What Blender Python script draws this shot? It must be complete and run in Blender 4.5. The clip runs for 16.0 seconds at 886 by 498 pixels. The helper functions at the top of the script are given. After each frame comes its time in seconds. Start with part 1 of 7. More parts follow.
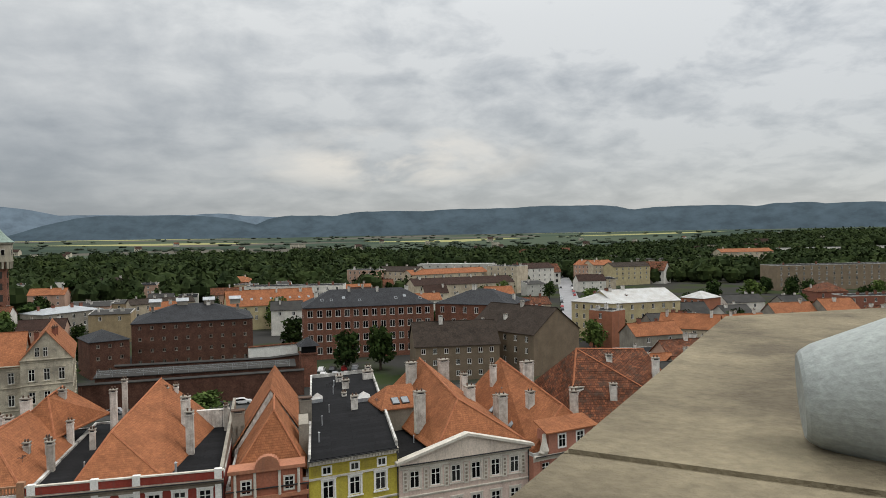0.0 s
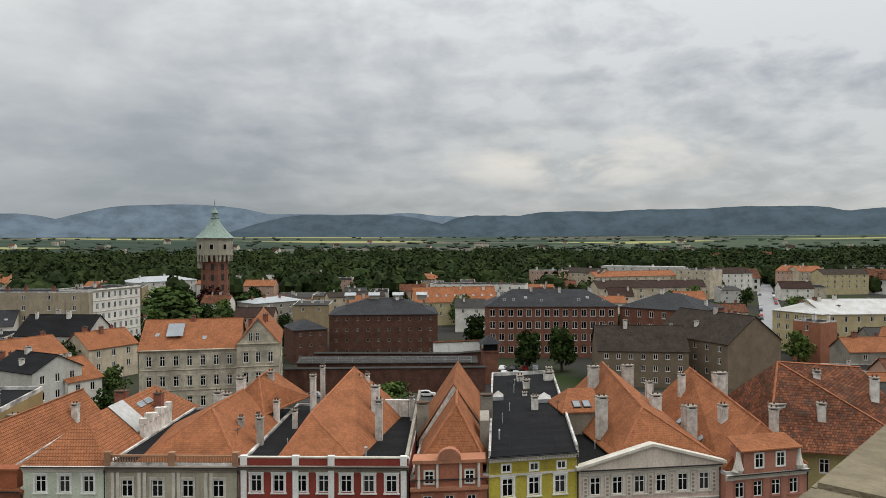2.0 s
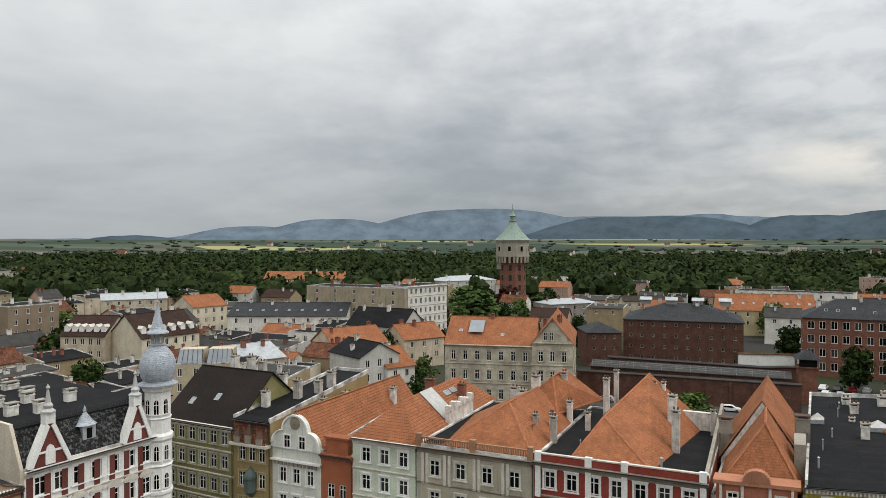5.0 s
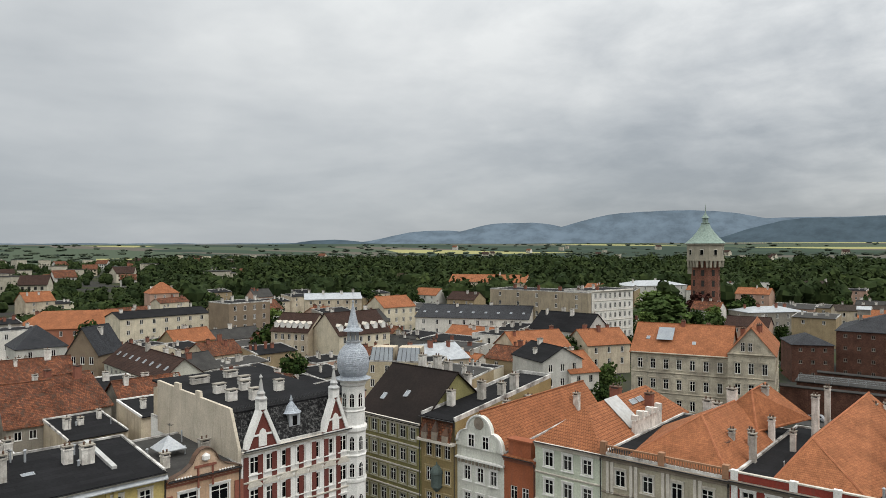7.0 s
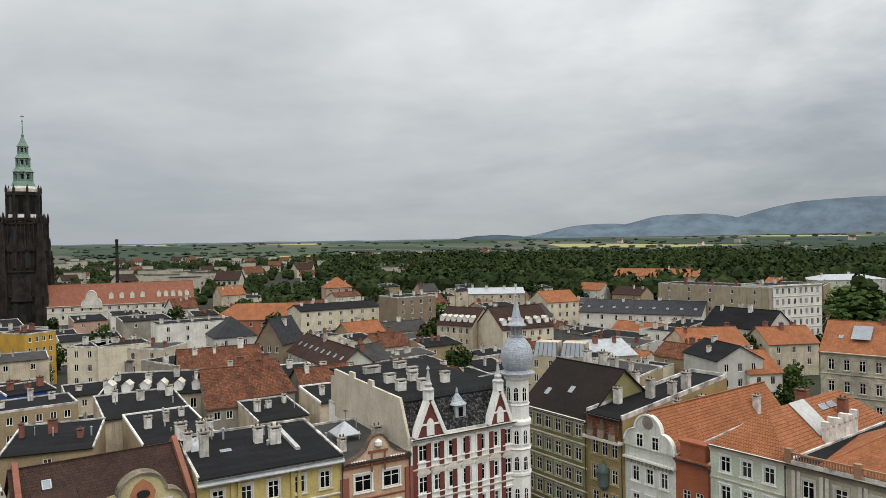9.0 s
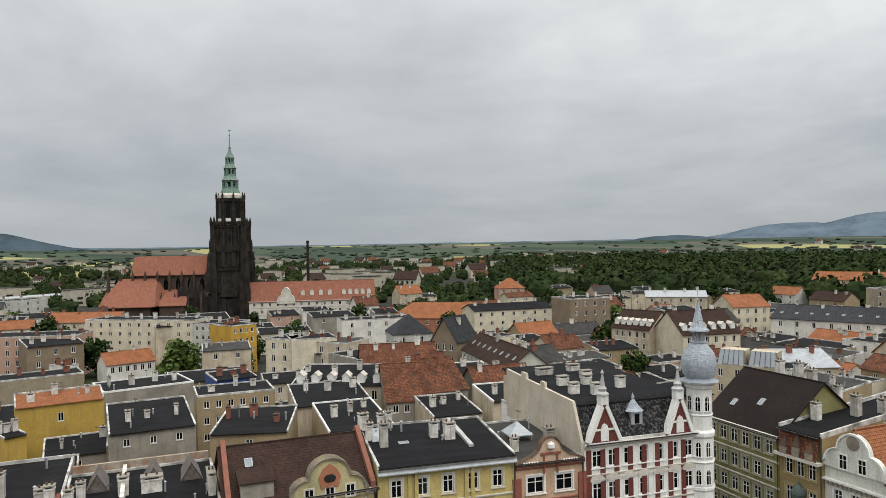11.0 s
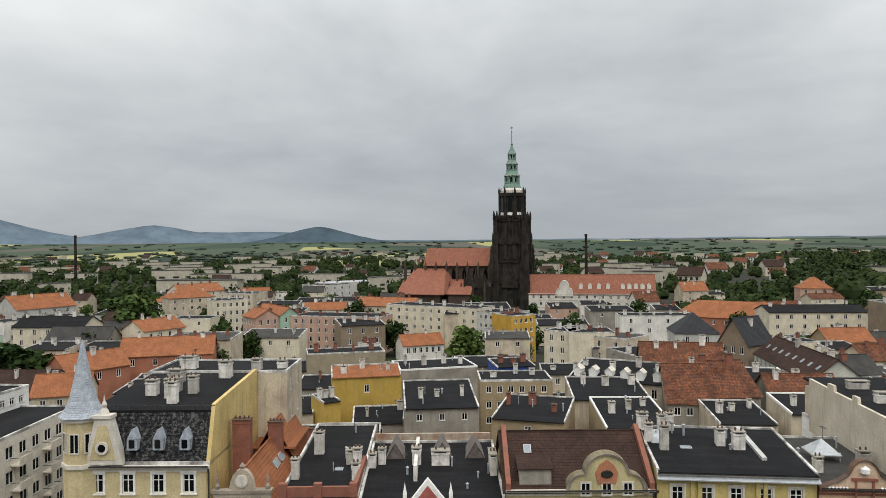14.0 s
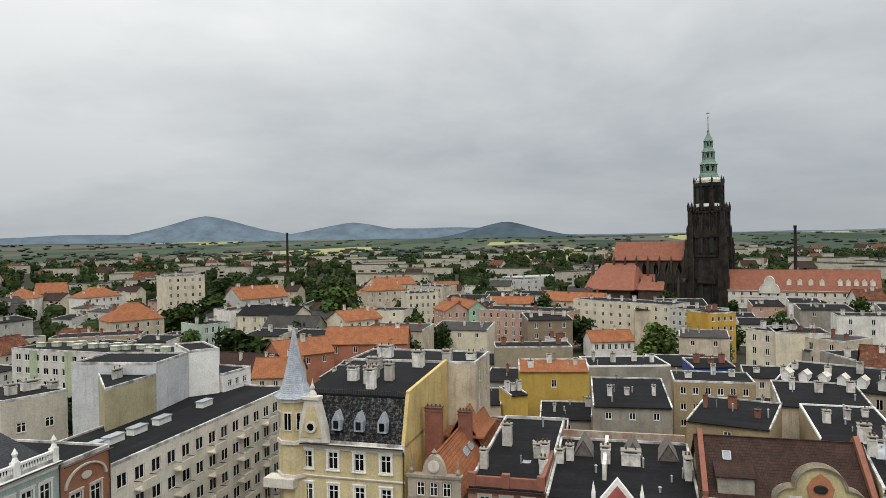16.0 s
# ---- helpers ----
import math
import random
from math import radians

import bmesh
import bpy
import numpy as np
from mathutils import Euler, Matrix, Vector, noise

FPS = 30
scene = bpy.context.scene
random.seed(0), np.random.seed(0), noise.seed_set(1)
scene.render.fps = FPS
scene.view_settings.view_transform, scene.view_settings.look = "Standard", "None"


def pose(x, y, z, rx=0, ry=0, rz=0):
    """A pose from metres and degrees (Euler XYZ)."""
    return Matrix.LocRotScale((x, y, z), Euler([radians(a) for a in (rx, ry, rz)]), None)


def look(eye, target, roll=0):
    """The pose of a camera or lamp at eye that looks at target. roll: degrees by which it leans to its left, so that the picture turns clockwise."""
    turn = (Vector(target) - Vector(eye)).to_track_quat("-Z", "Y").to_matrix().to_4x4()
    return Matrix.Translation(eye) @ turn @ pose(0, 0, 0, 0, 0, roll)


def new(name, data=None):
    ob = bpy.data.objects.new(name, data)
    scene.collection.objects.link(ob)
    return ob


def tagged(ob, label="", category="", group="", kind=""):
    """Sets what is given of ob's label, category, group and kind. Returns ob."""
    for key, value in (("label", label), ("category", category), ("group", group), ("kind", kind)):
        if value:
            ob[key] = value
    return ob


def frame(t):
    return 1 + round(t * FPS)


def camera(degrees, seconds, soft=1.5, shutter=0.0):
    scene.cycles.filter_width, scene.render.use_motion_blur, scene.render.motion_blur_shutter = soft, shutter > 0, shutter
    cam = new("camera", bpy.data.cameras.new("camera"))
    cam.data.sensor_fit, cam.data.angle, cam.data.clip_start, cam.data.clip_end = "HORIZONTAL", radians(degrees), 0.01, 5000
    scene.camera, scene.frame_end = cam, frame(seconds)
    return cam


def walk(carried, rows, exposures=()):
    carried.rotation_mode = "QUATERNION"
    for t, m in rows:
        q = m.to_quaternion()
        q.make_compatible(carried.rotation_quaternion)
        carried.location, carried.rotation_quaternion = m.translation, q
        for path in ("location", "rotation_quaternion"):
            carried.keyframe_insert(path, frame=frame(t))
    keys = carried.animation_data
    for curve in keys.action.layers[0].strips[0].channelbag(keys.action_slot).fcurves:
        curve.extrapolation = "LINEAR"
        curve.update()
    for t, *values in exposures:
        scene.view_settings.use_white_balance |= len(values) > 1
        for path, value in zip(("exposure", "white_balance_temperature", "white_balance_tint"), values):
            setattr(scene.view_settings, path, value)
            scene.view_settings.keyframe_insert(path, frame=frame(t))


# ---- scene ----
*****
Short exercise — Your task is to restate word for word the lines from the top of the data to the line containing "import numpy as np", both ends included, with every picture left out.

Problem solution —
What Blender Python script draws this shot? It must be complete and run in Blender 4.5. The clip runs for 16.0 seconds at 886 by 498 pixels. The helper functions at the top of the script are given. After each frame comes its time in seconds. Start with part 1 of 7. More parts follow.
0.0 s
2.0 s
5.0 s
7.0 s
9.0 s
11.0 s
14.0 s
16.0 s
# ---- helpers ----
import math
import random
from math import radians

import bmesh
import bpy
import numpy as np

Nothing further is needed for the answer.